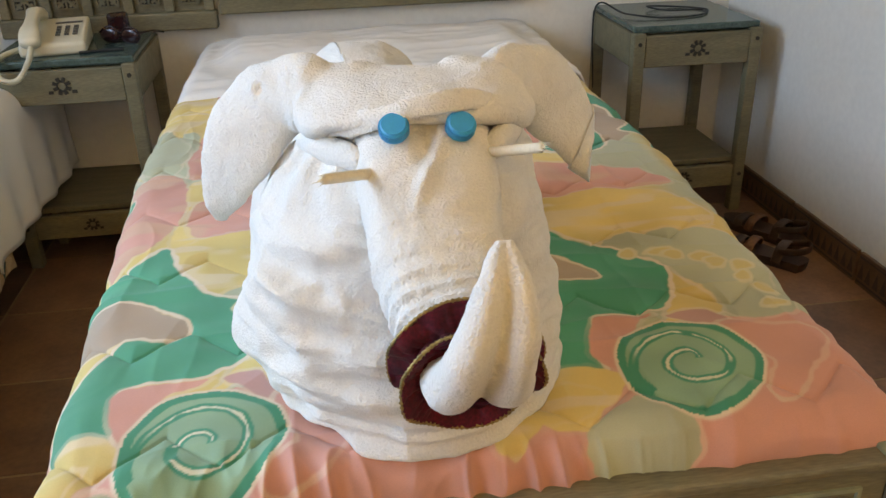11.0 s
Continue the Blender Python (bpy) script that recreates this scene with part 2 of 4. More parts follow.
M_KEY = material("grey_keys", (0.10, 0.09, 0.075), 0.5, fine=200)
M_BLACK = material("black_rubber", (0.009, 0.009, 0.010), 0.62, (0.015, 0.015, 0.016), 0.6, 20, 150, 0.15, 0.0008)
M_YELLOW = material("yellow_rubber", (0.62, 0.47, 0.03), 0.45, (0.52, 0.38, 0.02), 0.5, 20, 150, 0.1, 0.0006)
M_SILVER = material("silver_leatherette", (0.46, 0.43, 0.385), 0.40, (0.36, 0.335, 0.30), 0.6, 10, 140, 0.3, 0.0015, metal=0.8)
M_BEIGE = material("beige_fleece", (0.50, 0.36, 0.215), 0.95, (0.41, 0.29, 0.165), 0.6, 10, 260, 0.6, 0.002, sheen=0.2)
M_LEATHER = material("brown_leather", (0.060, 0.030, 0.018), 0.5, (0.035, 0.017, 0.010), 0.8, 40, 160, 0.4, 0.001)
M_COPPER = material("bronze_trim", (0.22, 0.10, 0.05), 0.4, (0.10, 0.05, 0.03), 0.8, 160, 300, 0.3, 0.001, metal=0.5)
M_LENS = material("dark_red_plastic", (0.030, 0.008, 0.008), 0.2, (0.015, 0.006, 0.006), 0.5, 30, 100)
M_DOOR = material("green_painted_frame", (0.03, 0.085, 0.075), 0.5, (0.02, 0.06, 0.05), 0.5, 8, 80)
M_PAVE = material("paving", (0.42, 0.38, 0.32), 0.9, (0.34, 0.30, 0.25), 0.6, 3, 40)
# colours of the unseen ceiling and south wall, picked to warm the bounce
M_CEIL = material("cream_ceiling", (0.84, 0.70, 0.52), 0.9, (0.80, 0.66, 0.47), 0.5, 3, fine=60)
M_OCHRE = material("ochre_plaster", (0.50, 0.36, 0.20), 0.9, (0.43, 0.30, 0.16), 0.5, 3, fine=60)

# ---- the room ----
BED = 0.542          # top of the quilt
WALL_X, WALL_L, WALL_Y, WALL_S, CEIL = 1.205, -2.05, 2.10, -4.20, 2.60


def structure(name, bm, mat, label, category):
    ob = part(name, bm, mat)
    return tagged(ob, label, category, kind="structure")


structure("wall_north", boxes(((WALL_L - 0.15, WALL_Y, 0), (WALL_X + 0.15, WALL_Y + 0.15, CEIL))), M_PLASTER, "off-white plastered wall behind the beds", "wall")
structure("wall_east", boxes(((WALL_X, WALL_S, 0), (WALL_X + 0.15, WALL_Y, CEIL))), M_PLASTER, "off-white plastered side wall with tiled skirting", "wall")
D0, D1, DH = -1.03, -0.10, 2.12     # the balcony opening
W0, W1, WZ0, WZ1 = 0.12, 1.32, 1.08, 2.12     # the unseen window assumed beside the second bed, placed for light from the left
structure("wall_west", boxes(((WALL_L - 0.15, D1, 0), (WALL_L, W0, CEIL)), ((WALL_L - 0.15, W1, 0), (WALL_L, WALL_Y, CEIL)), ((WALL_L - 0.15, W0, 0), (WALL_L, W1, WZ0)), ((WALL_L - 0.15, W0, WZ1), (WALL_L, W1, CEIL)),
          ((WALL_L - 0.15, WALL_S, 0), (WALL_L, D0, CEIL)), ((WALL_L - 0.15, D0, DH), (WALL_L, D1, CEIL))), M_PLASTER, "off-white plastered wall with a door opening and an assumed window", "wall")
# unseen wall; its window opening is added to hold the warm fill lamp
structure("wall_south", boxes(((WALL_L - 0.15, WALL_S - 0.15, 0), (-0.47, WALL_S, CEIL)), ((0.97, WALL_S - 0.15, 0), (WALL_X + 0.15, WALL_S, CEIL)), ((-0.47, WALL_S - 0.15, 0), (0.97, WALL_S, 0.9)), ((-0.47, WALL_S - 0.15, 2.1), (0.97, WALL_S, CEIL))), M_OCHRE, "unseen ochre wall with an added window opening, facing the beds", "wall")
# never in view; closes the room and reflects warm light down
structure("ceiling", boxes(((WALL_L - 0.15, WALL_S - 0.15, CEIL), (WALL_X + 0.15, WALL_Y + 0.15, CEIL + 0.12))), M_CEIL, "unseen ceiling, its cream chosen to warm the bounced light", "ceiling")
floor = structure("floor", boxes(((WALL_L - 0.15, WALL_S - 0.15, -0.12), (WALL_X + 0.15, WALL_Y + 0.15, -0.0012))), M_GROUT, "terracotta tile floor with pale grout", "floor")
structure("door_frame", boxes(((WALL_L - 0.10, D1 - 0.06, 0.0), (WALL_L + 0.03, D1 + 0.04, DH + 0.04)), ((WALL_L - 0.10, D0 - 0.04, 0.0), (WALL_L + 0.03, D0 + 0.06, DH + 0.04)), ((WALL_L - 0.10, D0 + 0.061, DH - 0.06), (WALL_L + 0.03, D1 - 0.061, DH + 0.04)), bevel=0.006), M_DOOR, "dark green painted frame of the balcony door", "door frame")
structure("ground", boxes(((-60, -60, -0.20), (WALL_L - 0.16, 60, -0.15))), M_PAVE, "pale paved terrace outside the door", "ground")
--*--
Task directions:
From the data above, show each line that contains "part".

Solved exercise:
Continue the Blender Python (bpy) script that recreates this scene with part 2 of 4. More parts follow.
    ob = part(name, bm, mat)